Barney Fife. He’s not the guy you would want to be on the church’s security team. In one particular episode of the Andy Griffith Show, Andy Taylor, the sheriff of Mayberry, is out of town. His deputy, Barny Fife, is in charge, and he has deputized Gomer, the local mechanic.
The two deputies are walking down the street one evening when they notice that someone is robbing the bank. They hide behind a car. They are afraid and don’t know what to do. Finally, Gomer looks at Barney and says excitedly, “Shazam! We need to call the police.”
In utter exasperation, Barney shoots back, “We ARE the police.”
Just when we may wonder why the church isn’t doing something about (fill in the blank) we stop and realize, “We are the church.” When our first instinct might be to blame the church for its inactivity toward reaching out to meet some need, we should remember, “we are the church.”
I am reminded of the scene in Nehemiah’s day when Nehemiah went to Jerusalem to inspect the damage done to walls and gates of the city of Jerusalem. He then said to his fellow Jews, “You see the trouble we are in; Jerusalem lies in ruins and its gates have been burned with fire. Come, let us rebuild the wall of Jerusalem, and we will no longer be in disgrace” (Nehemiah 2:17).
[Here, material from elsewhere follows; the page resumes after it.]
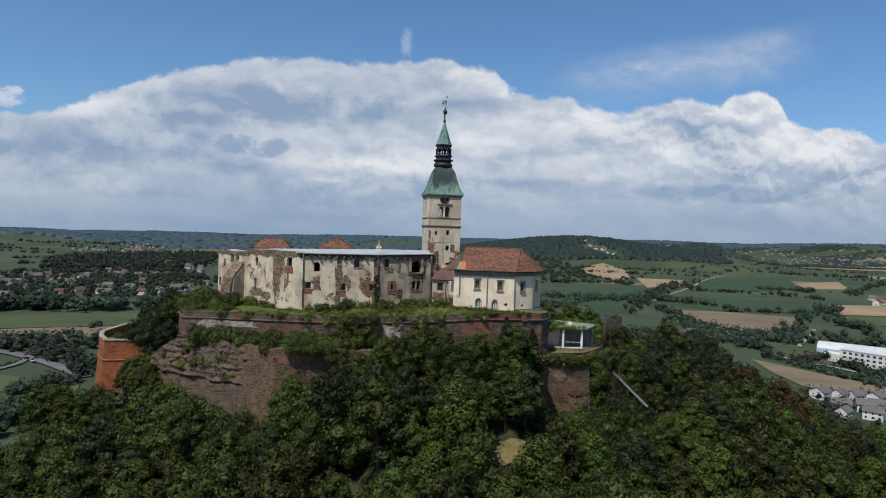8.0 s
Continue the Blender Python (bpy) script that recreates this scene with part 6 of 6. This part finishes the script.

The truth is, they didn’t see the trouble they were in. Or if they did see it, they chose not to do anything about it. It took Nehemiah to not only state the problem, but to do something about it. Frankly, seeing the problem is easy. It isn’t enough to see the trouble we are in. It is not enough to verbalize the problems or be critical of the ruins. The task of the church is not stand around and bemoan, “Look at the mess we are in. Oh, we’ve got a problem, and I hope the church does something about it.
Wait! We are the church! Notice Nehemiah says, “Come let us rebuild the wall of Jerusalem, and we will no longer be in disgrace.”
Nehemiah then calls the people together. He lays out his vision. He comes alongside of them as if to say “We have a big project. We will tackle this together. We are in this together.” On a personal note, I hope I come across to you that way- we, not you. What I call you to is the same call on my life. We are the church!
The Jews then responded with, “Let us start rebuilding.’ So, they began this good work” (Nehemiah 2:18b).
I am not suggesting that every problem is yours to take on. There are many reasons for you not being part of the solution. Each of us have to work that out before God in prayer. I would simply invite you to talk to God about the problem first, then be open to how God may want to use you to address that problem.
“God has arranged the parts in the body, every one of them, just as he wanted them to be,” Paul says in 1 Corinthians 12:18. And he reminds us, “Now you are the body of Christ, and each one of you is a part of it” (1 Corinthians 12:27). We ARE the church!